A. For the large serving trays, scrubbing with aluminum foil works for me. For my jewelry, I use an old toothbrush with foil wrapped around the handle end. Use the brush end to soak crevices with solution, then gently scrub with the foiled handle. When possible, I do this with the item IN the solution.

My formula is 1 cup near-boiling water with 1 T each salt, soda, and liquid dish detergent.

I'm no chemist, but when cooking, baking soda can be substituted with baking powder and salt. Both soda and salt may create a reaction with the foil, but they are also mild abrasives, and therefor excellent for cleaning. You can make an inexpensive scouring powder with equal parts coarse salt, baking soda, and borax. (Works wonders on ceramic stove tops.)

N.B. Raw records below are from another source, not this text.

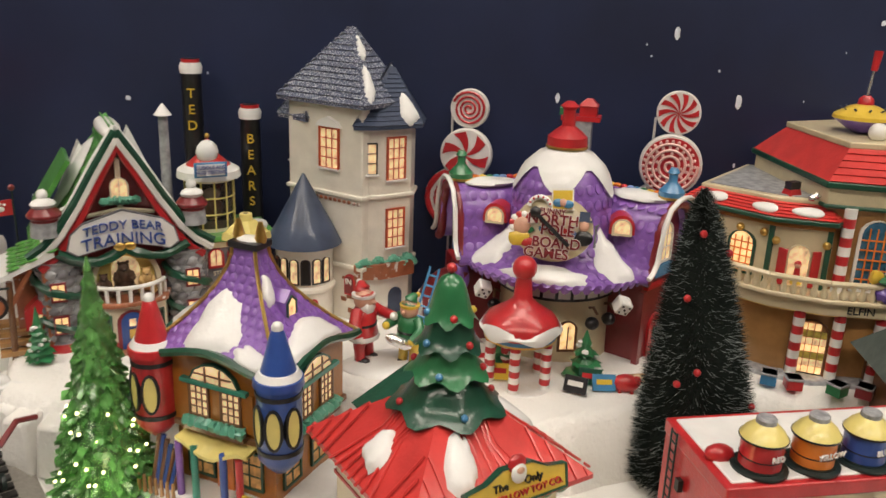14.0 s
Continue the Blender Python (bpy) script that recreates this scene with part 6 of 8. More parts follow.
st = B().box((0.027, 0.025, 0.006), (-0.035, 0.083, 0.160), PALEYEL, taper=0.95).box((0.024, 0.022, 0.009), (-0.035, 0.083, 0.166), PALEYEL, taper=0.42).lathe([(0.0052, 0.173), (0.0046, 0.180), (0.0040, 0.180)], (-0.035, 0.083, 0), PALEYEL, 14)
part("yellow_cap", st, pa, "yellow chimney cap", bevel=0.001)
part("cap_hole", B().lathe([(0.0034, 0.1795), (0.001, 0.1803)], (-0.035, 0.083, 0), BLACK, 12), pa)
ORANGEPANE = mat("dim_amber_pane", (0.55, 0.30, 0.10), 0.35, var=0.6, scale=150, glow=0.16, bump=0)
# ground floor details
for x in (-0.020, 0.020):
    window(pa, x, 0.0055, 0.012, rect(0.020, 0.026), DKGREEN, ORANGEPANE, bars=(1, 2), wide=0.0016)
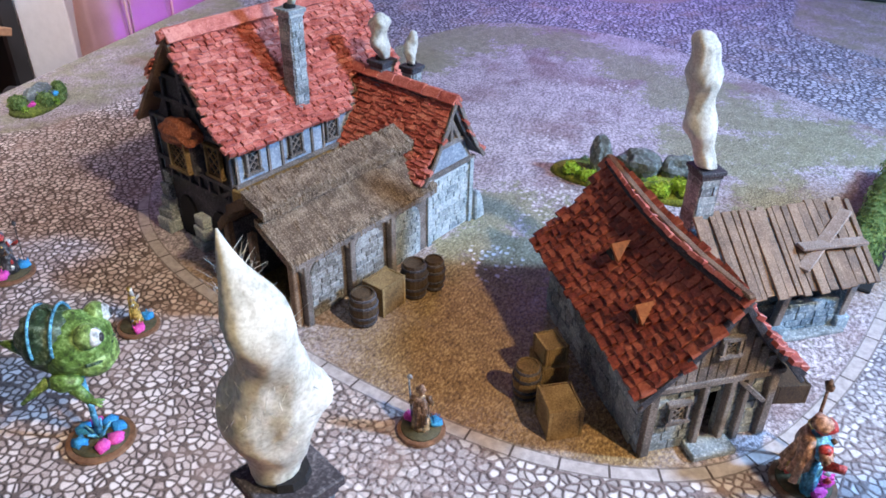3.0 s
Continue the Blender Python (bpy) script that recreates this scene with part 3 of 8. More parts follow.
# ---- parts of houses ----
def lattice_window(parent, m, w, h, bars=3, frame_mat=None, bar_mat=None, sill=True):
    """A small leaded window set into a wall: m puts its middle on the wall, x along it, -y outwards."""
    bm = bmesh.new()
    prism(bm, [(-w / 2, -h / 2), (w / 2, -h / 2), (w / 2, h / 2), (-w / 2, h / 2)], 0.0012, m @ pose(0, -0.0006, 0))
    pane = part("window", bm, BLACK, parent)
    t = 0.0022
    for c, s in (((0, -0.0012, h / 2), (w + 2 * t, 0.004, t)), ((0, -0.0012, -h / 2), (w + 2 * t, 0.005, t)),
                 ((-w / 2, -0.0012, 0), (t, 0.004, h)), ((w / 2, -0.0012, 0), (t, 0.004, h))):
        bm = bmesh.new()
        box(bm, c, s)
        bm.transform(m)
        part("window_frame", bm, frame_mat or GREY_TIMBER, pane, bevel=0.0003)
    bm = bmesh.new()
    k = max(w, h) / bars
    for sgn in (1, -1):
        for i in range(-bars, bars + 1):
            x0, z0 = i * k, 0
            pts = []
            for q in np.linspace(-1, 1, 41):
                x, z = x0 + q * h, sgn * q * h
                if abs(x) < w / 2 and abs(z) < h / 2:
                    pts.append((x, z))
            if len(pts) > 2:
                beam(bm, (pts[0][0], -0.0012, pts[0][1]), (pts[-1][0], -0.0012, pts[-1][1]), 0.0009, 0.0009)
    if bm.verts:
        bm.transform(m)
        part("lattice", bm, bar_mat or GREY_TIMBER, pane)
    else:
        bm.free()
    return pane


def masonry(parent, m, w, h, rows, material, rng, name="stone", skip=None, depth=0.0012, fill=0.9):
    """Single stones laid on a wall face: m puts the face's lower corner, x along, z up, -y outwards."""
    ch = h / rows
    for r in range(rows):
        x = -rng.uniform(0, 0.6) * ch
        while x < w:
            l = ch * rng.uniform(1.1, 2.3)
            a, b = max(x, 0), min(x + l, w)
            x += l
            if b - a < ch * 0.4 or rng.random() > fill or (skip and skip((a + b) / 2, (r + 0.5) * ch)):
                continue
            bm = bmesh.new()
            e = 0.0005
            box(bm, ((a + b) / 2, 0, (r + 0.5) * ch), (b - a - 2 * e, depth * rng.uniform(1.2, 2.2), ch - 2 * e), ry=rng.uniform(-2, 2))
            worn(bm, 0.0004, 400, rng.random() * 50)
            bm.transform(m)
            part(name, bm, material, parent, bevel=0.0003)


def smoke_plume(c, top, r, seed, lean=(0, 0), tip=0.35, lobes=3):
    """A tuft of cotton wool standing on a chimney: soft lobes, rounded or drawn out to a tip."""
    ob = thing("smoke_tuft", pose(*c), "white wool smoke tuft standing on a chimney", "smoke")
    bm = bmesh.new()
    rng = random.Random(seed)
    h = top - c[2]
    n, m, rings = 72, 44, []
    for j in range(n + 1):
        f = j / n
        end = math.sqrt(max(0.0, 1 - (max(0, f - (1 - tip)) / tip) ** 2)) if tip < 0.5 else (1 - (max(0, f - 0.3) / 0.7) ** 1.6)
        foot = 0.58 + 0.42 * min(1, f * 2.8) ** 0.8
        wide = r * foot * end * (0.76 + 0.13 * math.cos(2 * math.pi * lobes * (f - 0.28) + 0.6 * math.sin(seed))) + 0.0003
        sway = V(lean[0] * f + 0.22 * r * math.sin(6 * f + seed), lean[1] * f + 0.22 * r * math.cos(5 * f + seed), h * f)
        ring = []
        for i in range(m):
            a = 2 * math.pi * i / m
            d = V(math.cos(a), math.sin(a), 0)
            q = (sway + d * wide) / r
            q = V(q.x, q.y, q.z * 0.6)
            k = 1 + 0.36 * noise.noise(q * 0.9 + V(seed, 0, 0)) + 0.17 * noise.noise(q * 2.0 + V(0, seed, 0)) + 0.06 * noise.noise(V(q.x * 6, q.y * 6, q.z * 2 + seed)) + 0.03 * noise.noise(V(q.x * 15, q.y * 15, q.z * 4 + seed))
            ring.append(bm.verts.new(sway + d * wide * k + V(0, 0, 0.15 * r * noise.noise(q * 1.6 + V(4, seed, 2)))))
        rings.append(ring)
    for lo, hi in zip(rings, rings[1:]):
        for i in range(m):
            bm.faces.new((lo[i], lo[(i + 1) % m], hi[(i + 1) % m], hi[i]))
    bm.faces.new(rings[0][::-1])
    bm.faces.new(rings[-1])
    part("wool", bm, SMOKE, ob, smooth=True)
    # Loose fibres that stand off the tuft.
    verts, faces = [], []
    for _ in range(520):
        f = rng.uniform(0.12, 0.9)
        ring_c = V(lean[0] * f, lean[1] * f, h * f)
        a = rng.uniform(0, 6.283)
        rad = r * rng.uniform(0.5, 0.82) * (min(1, 0.4 + 1.6 * f) if f < 0.6 else (1.0 - f) / 0.4)
        p = ring_c + V(rad * math.cos(a), rad * math.sin(a), 0)
        q = p + V(rng.uniform(-0.2, 0.2) * r, rng.uniform(-0.2, 0.2) * r, rng.uniform(0.05, 0.3) * r) + V(math.cos(a), math.sin(a), 0) * 0.05 * r
        side = V(-math.sin(a), math.cos(a), 0.2).normalized() * 0.0001
        k = len(verts)
        verts += [p - side, p + side, q + side * 0.5, q - side * 0.5]
        faces += [(k, k + 1, k + 2, k + 3)]
    me = bpy.data.meshes.new("loose_wool")
    me.from_pydata(verts, [], faces)
    me.materials.append(SMOKE)
    f_ob = new("loose_wool", me)
    f_ob.parent = ob
    tagged(f_ob, kind="stuff")
    return ob


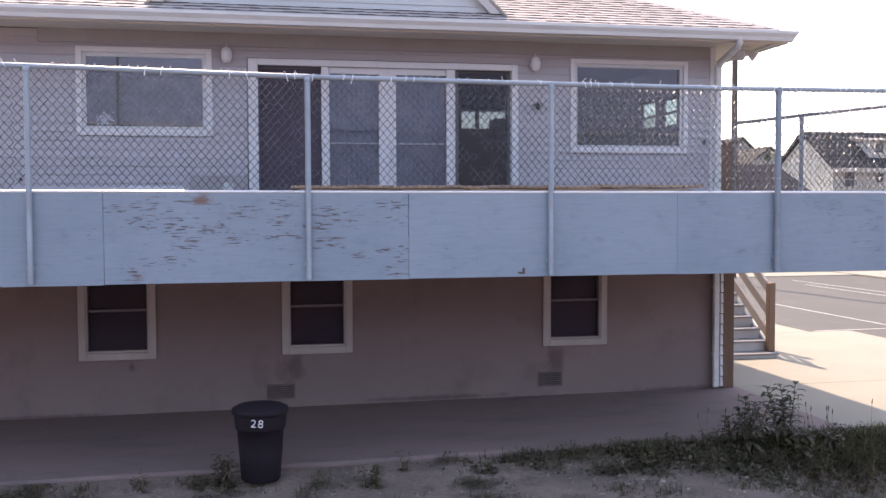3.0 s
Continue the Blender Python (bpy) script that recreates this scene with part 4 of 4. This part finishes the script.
for x, y, z0, z1, w in ((5.835, SY + 0.13, 0.075, 1.07, 0.05), (5.9, SY + 11 * G + 0.1, 0.0, 2.75, 0.05), (5.9, SY + 11 * G + 1.2, 0.0, 2.75, 0.05)):
    part("newel_post", boxes((x - w, x + w, y - w, y + w, z0, z1), bevel=0.008), CEDAR, stairs)
for dz in (0.31, 0.64, 0.97):
    bm = bmesh.new()
    y0, y1 = SY + 0.182, SY + 11 * G + 0.1
    zz0, zz1 = dz + 0.05, dz + 0.05 + (y1 - y0) * R / G
    prof = [(y0, zz0 - 0.085), (y1, zz1 - 0.085), (y1, zz1 + 0.065), (y0, zz0 + 0.065)]
    extrude_profile(bm, prof, 5.79, 5.828)
    part("handrail", bm, RAIL_WOOD, stairs)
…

For cleaning brass or bronze, try this formula. I use this solution for my bathroom cleaner and it?s simply amazing. Just spray, let sit a few minutes, wipe and rinse. Soap scum, hard water build up, and any kind of "crusties" will start to disappear in just a few days; and it leaves your fixtures bright and shiny. For gunked-up shower heads, just spray and leave. We've also used this for burnt pans, grill grates, car bumpers, and all kinds of outside surfaces.
1 c. white vinegar (dissolves soap scum)
2 T borax (scouring agent)
2 T lemon or lime juice (polishes/makes shiny)
1/4 tsp. bleach (cleans/disinfects surfaces)
1 c. water

Angel Allgood
- LaGrange, Kentucky, USA

December 1, 2017

Q. I have a large punch bowl. I used the plate. It said put salt on it. I rotated the bowl around the plate. It said I will need to do this several times. 2 questions. Can I immerse the punch bowl or do all the surfaces that need to be cleaned have to touch the plate? Also it said to clean pour vinegar on it and scrub with an abrasive pad. It must be shiny and clean. I scrubbed it, but I'm not sure if it is clean. I see darker spots, patches on the plate. I did not rinse the plate as the instructions just said pour vinegar and scrub. Please advise. Thank you.

leslie bacon
- Altus, Oklahoma USA

December 2017

A. Hi Leslie. You should lay the plate under the punch bowl, with the bowl fully submerged in a large plastic dishpan or a fiberglass or Corian sink (not a conductive metal sink). I can't countermand the instructions that came with the cleaning plate, but I'm sure you're supposed to rinse it. Good luck.


pic of Ted Mooney
Ted Mooney, P.E. RET
Aloha -- an idea worth spreading
finishing.com - Pine Beach, New Jersey

December 15, 2017

Q. Would an aluminium saucepan work as well as aluminium foil to clean silver?